Other drivers behind Technology Populism include:

  • Cheap broadband at home and work. Nearly 50% of North American households have a broadband connection, and the Web continues to develop into the preferred platform for two-way communication and collaboration. According to Forrester, 15% of North American adults use social networking sites on at least a monthly basis and 34% communicate via instant message as frequently.
  • A new generation of applications based on network interactions. Companies are learning how to exploit services such as LinkedIn, Facebook and salesforce.com for business purposes to generate sales leads, recruit talent and test and improve products.
  • IT views Web 2.0 favorably. Despite popular opinion, IT leaders support Web 2.0 technologies in the workplace: A recent Forrester study shows 72% of IT departments are using some form of Web 2.0 technology.

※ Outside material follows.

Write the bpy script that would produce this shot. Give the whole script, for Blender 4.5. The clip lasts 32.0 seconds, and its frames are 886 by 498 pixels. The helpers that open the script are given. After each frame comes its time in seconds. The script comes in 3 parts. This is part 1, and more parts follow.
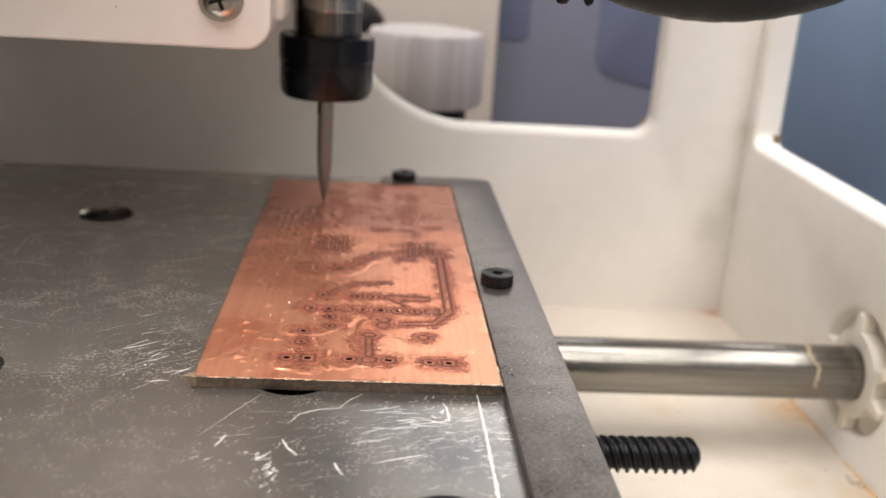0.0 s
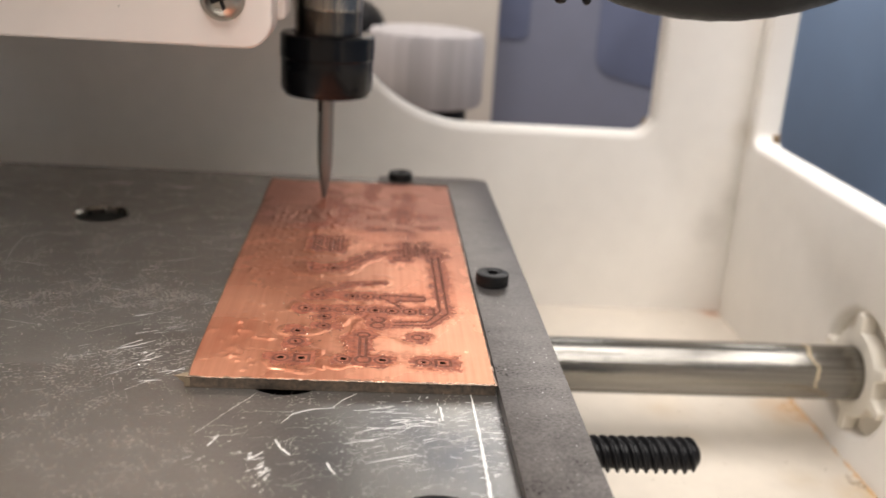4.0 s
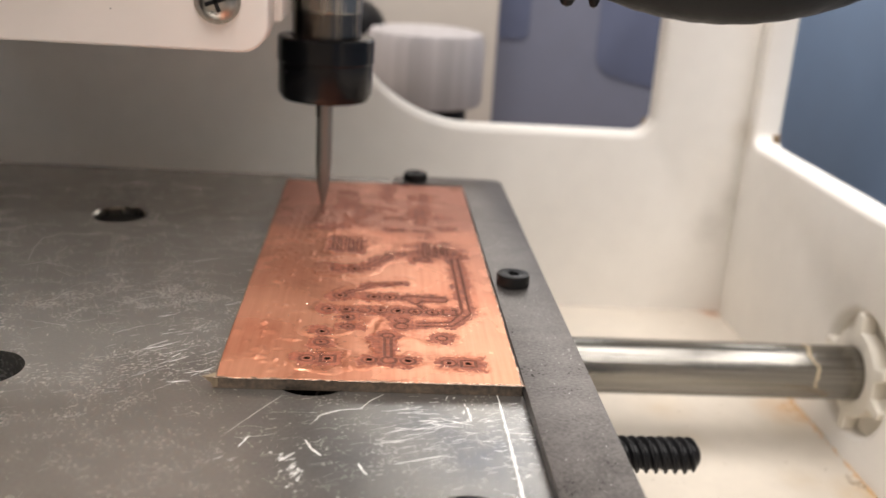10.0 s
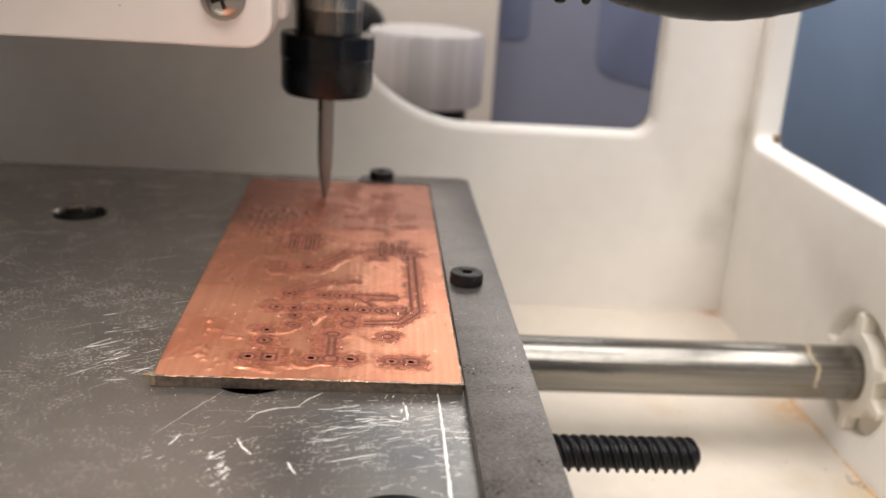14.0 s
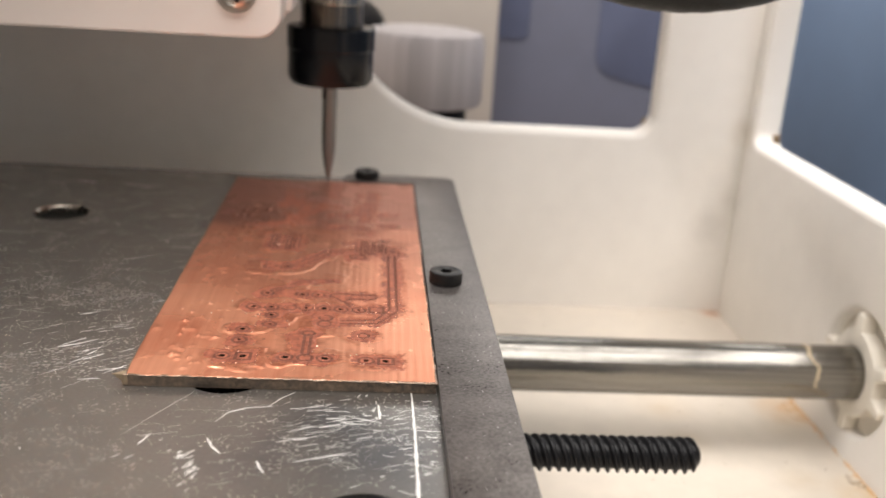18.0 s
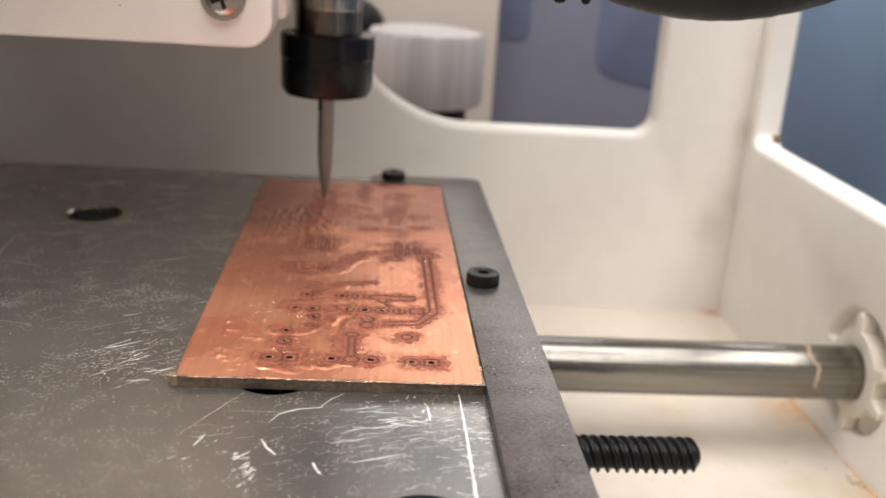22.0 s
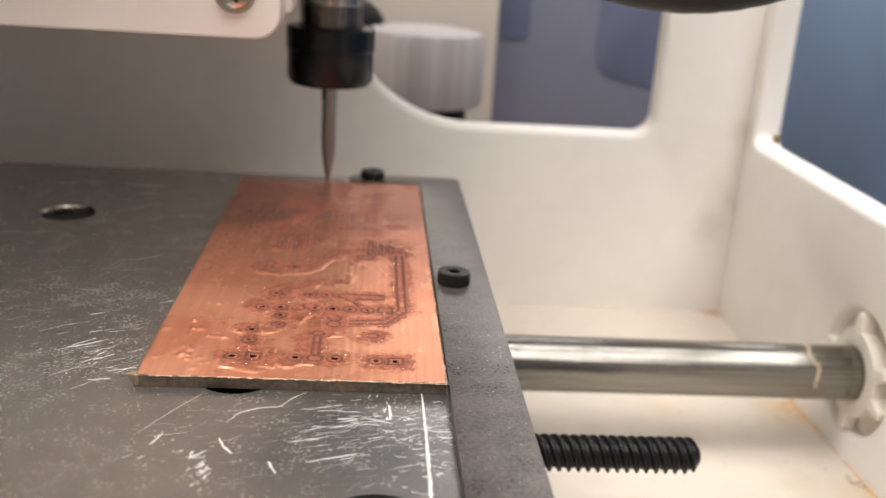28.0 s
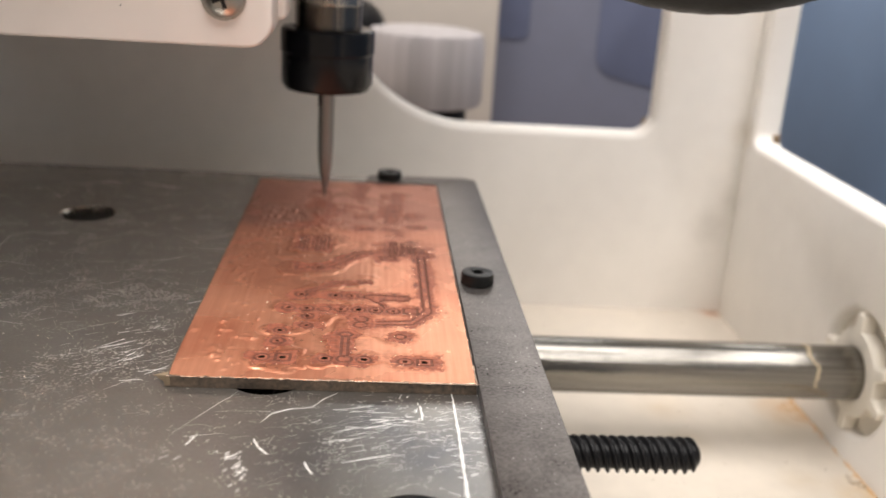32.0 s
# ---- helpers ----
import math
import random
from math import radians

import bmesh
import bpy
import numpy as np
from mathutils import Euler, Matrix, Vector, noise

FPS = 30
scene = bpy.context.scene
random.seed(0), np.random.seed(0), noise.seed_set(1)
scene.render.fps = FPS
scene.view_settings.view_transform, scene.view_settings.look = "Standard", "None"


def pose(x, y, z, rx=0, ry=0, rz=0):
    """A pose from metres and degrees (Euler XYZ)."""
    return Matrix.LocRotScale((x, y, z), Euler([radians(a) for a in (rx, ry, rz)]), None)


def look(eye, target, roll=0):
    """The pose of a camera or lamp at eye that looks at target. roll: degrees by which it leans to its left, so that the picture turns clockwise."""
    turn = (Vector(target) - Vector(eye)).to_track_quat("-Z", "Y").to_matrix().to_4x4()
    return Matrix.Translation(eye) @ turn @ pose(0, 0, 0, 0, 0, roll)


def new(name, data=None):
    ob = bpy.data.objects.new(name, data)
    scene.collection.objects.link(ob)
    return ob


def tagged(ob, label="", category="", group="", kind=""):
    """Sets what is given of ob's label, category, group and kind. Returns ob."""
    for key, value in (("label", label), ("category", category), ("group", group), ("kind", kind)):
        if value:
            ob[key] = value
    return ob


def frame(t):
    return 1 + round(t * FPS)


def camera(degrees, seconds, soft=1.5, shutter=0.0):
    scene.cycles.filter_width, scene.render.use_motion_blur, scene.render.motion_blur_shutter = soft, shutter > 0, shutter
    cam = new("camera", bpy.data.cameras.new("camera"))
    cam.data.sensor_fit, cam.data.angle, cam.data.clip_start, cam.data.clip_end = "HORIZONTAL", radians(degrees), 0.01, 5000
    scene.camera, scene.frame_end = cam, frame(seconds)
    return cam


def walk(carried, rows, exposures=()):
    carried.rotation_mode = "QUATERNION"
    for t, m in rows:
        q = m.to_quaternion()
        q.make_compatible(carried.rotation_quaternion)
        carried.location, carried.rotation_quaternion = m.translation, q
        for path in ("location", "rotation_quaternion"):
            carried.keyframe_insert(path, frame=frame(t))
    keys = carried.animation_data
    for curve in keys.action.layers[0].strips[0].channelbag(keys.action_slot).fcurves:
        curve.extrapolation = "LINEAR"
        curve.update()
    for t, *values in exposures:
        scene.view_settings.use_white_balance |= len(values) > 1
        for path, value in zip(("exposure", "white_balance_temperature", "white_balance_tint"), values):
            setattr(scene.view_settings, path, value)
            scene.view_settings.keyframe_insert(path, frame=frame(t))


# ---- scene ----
MM = 0.001
cam = camera(49.73, 32.0, soft=1.5)
EYE = (-0.01800, -0.11215, 0.05752)
AIM = (-0.00271, 0.07696, -0.00574)
cam.data.dof.use_dof = True
cam.data.dof.focus_distance = 0.130
cam.data.dof.aperture_fstop = 23.0
walk(cam, [(0.0, look(EYE, AIM, 3.69)), (32.0, look(EYE, AIM, 3.69))], [(0.0, 0.0), (32.0, 0.0)])

# ---- light: ceiling panel in front of and above the machine, added unseen rear light, dim room ----
world = bpy.data.worlds.new("room_air")
scene.world = world
world.use_nodes = True
world.node_tree.nodes["Background"].inputs[0].default_value = (1.0, 0.93, 0.86, 1)
world.node_tree.nodes["Background"].inputs[1].default_value = 0.25


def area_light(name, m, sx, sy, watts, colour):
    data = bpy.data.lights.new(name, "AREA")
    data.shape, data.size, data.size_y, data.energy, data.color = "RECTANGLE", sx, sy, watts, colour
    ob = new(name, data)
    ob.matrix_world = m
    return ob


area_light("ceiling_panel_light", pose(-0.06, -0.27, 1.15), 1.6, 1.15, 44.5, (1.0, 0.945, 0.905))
# no such lamp is seen; added for bright reflections on bed and board
area_light("unseen_rear_light", pose(-0.1, 1.3, 0.89, -56), 2.4, 0.8, 20.5, (1.0, 0.965, 0.93))

# ---- materials ----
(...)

"Technology populism is here to stay—it is bigger than a single company or software provider," says Brown. "Recent moves by major enterprise software vendors indicate cloud-based software is the next frontier for many collaborative offerings previously installed on corporate networks."

"However, with opportunity comes risk and there are risks facing IT shops as these technologies—and adoption of them in the workplace—mature."

Among the challenges posed by technology populism are how to govern Web 2.0 technologies, ensuring information integrity and avoiding information silos, a real issue as these new tools could create volumes of information microsilos that make it next to impossible to find information. In addition, IT departments are faced with current collaboration and social computing technologies becoming obsolete as technology populism grows.